My own private external office
I’ve worked from home for nine years now. That means lunch with the kids almost every day, water cooler talk with my hot wife, afternoon delights, no traffic, more leisure, greater flexibility. Way more pluses than minuses. I wouldn’t have it any other way.
At the same time, Lindsey and I get in each other’s hair on occasion. I have to announce an important conference call to the whole house to remind the kids not to run down my wing. Understandably, Lindsey doesn’t like being told how and when she can use her house during the much more demanding job of raising kids.
If and when we ever get a basement, I’d probably move my study down there. But my dream has been to install an external home office, perhaps one with a guest house attached, so I can “walk to work” every morning and give my family a little extra buffer and myself a little more privacy and focus.
Pictured above is a 10 x 14 Tuff Shed. Pretty sweet looking and two feet wider than my current home office. Excluding landscaping and the concrete slab, it’s pictured at around $4500. I’d have to run electrical and Cat 5 cable, of course. And spend a little to finish the carpentry inside. But it would be about 5 times cheaper than this tiny office pod. And I imagine more affordable than a custom external guest house.
Either way, I’m not the only one who’s had the idea of converting a tough shed into an external home office. I found the below on Flickr. A little rough around the edges, but I could see it working for my needs.
Do you know anyone with an external home office?
4 Comments
I can switch gears pretty easily just by walking into my office, as it’s almost exclusively used as my office. But I’m gonna have to try the above sometime on days that I’m just not feeling it.
The idea is cool, but the heating and AC would be problematic.
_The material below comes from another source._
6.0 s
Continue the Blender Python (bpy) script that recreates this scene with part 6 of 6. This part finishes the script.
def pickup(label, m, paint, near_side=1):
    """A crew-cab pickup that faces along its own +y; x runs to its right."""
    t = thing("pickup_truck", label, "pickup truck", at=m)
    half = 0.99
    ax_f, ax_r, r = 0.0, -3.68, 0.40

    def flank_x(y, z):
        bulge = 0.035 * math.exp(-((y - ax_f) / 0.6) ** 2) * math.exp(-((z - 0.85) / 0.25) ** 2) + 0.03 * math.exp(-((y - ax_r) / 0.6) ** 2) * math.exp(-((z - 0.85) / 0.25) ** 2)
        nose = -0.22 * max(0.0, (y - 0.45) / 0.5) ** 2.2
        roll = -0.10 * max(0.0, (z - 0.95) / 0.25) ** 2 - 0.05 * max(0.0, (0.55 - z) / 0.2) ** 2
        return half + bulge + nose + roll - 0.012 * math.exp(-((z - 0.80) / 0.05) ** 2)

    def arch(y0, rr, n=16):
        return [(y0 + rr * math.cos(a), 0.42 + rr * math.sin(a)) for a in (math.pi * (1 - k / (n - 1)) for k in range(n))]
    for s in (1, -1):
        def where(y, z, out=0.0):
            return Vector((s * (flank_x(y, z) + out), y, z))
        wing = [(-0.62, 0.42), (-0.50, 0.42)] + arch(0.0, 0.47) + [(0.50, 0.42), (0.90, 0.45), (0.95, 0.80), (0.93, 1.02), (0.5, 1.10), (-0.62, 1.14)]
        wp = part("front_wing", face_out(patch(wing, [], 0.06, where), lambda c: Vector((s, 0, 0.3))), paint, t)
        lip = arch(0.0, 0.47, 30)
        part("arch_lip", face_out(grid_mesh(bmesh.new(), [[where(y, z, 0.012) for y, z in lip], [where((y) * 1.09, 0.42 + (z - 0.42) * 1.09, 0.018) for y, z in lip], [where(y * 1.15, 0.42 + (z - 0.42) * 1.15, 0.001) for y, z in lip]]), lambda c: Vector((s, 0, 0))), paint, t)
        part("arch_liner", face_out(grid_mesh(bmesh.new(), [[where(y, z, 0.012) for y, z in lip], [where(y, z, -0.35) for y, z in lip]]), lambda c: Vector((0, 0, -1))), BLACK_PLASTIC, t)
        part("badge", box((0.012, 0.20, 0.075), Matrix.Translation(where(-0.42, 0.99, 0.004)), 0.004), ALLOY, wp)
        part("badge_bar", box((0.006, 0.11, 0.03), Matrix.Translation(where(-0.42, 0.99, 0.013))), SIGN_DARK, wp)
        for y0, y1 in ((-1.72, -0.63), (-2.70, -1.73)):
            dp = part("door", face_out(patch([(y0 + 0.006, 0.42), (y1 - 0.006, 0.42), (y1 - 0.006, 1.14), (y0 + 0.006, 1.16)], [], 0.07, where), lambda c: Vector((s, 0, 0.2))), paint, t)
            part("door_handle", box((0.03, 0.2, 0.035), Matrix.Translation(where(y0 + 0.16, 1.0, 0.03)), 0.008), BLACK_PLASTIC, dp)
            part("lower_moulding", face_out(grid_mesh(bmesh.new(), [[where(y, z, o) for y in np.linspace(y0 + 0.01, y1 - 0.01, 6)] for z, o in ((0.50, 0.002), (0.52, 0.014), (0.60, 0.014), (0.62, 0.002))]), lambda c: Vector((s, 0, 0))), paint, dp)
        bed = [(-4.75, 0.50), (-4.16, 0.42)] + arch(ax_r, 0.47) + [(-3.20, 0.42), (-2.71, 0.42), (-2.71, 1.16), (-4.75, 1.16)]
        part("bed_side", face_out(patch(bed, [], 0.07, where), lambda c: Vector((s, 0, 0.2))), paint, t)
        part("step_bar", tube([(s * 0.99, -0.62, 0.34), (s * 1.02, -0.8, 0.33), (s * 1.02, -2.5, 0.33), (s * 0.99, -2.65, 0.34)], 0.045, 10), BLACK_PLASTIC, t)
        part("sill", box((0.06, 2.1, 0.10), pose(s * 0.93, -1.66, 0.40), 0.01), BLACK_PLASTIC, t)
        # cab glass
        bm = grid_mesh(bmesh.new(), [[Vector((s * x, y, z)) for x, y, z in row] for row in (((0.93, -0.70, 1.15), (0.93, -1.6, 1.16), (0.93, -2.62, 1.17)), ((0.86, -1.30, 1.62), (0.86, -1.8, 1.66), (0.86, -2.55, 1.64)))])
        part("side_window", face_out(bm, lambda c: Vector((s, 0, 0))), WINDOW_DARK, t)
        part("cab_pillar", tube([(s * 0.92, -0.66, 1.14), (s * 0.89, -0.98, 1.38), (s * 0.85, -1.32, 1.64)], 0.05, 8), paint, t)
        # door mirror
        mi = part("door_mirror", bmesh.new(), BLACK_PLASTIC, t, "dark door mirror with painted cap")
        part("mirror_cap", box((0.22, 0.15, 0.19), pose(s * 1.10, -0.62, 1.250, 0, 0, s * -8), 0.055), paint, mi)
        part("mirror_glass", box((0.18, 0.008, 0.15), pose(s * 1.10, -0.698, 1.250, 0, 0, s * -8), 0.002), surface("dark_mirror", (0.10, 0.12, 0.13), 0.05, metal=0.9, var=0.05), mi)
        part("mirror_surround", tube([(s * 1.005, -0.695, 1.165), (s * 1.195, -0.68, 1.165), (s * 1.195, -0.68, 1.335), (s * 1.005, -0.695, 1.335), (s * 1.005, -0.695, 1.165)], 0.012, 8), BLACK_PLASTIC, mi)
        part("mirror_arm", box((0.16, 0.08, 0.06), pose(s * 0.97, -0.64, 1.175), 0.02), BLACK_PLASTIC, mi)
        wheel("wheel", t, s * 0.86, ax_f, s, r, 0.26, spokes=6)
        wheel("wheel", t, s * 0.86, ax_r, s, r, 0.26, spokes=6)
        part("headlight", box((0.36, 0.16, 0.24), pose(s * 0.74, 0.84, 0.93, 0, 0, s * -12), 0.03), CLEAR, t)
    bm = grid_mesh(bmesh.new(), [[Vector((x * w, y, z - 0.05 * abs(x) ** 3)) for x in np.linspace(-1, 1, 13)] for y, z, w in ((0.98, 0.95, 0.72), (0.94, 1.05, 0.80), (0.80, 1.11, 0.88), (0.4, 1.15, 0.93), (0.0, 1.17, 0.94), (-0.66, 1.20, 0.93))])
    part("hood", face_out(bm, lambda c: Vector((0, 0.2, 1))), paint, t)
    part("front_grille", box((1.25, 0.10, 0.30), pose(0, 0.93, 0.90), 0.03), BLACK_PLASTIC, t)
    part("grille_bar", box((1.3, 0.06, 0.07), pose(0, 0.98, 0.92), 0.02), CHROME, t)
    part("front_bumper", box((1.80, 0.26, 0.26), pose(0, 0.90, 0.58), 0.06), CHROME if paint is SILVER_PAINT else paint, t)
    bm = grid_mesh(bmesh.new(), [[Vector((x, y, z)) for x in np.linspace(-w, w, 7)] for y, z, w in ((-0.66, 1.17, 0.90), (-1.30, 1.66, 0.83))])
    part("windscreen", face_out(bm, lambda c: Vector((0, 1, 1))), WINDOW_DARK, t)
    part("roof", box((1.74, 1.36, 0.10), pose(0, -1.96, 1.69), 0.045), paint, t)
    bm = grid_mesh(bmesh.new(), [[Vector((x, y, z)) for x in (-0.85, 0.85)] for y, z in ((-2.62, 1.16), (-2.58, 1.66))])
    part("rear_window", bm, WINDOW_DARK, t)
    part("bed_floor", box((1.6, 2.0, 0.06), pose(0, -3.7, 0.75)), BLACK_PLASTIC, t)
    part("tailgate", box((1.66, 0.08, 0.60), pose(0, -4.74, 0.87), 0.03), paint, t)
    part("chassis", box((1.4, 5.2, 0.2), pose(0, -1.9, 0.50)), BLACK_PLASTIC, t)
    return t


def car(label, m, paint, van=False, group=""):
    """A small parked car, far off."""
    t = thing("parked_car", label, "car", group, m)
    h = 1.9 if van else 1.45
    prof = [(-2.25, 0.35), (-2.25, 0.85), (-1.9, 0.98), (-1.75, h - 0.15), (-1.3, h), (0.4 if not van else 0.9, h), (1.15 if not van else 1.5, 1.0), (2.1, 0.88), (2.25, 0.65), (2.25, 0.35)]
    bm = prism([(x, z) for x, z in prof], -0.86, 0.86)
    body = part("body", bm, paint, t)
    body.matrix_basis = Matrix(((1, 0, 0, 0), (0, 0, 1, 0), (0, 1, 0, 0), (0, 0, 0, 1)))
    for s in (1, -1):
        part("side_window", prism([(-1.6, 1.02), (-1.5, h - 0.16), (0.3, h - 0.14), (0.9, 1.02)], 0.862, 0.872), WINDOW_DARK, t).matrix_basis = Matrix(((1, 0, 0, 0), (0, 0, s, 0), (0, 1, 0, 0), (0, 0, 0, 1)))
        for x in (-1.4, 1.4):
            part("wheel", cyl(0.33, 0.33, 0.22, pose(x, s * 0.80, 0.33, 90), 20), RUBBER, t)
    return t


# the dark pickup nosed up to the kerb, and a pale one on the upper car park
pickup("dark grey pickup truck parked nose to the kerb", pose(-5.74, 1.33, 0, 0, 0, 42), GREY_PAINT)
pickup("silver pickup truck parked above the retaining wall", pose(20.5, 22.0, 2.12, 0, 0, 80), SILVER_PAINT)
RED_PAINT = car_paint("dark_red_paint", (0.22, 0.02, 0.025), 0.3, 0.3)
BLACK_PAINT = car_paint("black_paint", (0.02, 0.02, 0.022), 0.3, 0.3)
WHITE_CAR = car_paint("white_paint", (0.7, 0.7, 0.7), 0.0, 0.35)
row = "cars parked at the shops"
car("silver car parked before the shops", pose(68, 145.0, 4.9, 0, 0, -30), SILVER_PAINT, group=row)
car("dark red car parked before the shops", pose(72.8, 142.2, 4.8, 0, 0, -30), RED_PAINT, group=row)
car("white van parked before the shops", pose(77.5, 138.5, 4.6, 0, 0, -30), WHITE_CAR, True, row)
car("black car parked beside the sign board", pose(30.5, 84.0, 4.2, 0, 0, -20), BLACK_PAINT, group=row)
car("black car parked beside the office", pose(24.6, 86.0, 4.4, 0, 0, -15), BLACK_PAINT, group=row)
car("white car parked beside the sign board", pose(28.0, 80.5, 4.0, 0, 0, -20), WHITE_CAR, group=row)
I imagine a sauna in the summer and a freezer in the winter.
@mark I think a space heater/cooler would work fine for such a small room.
I read about a guy who had a hard time with working from home because he couldn’t detach from Life Mode and get into Work Mode, so he would put his coat on every morning, walk around the block clockwise, enter his house, work a full day, then put his coat back on, head out the door, and walk counter-clockwise around the block to return home.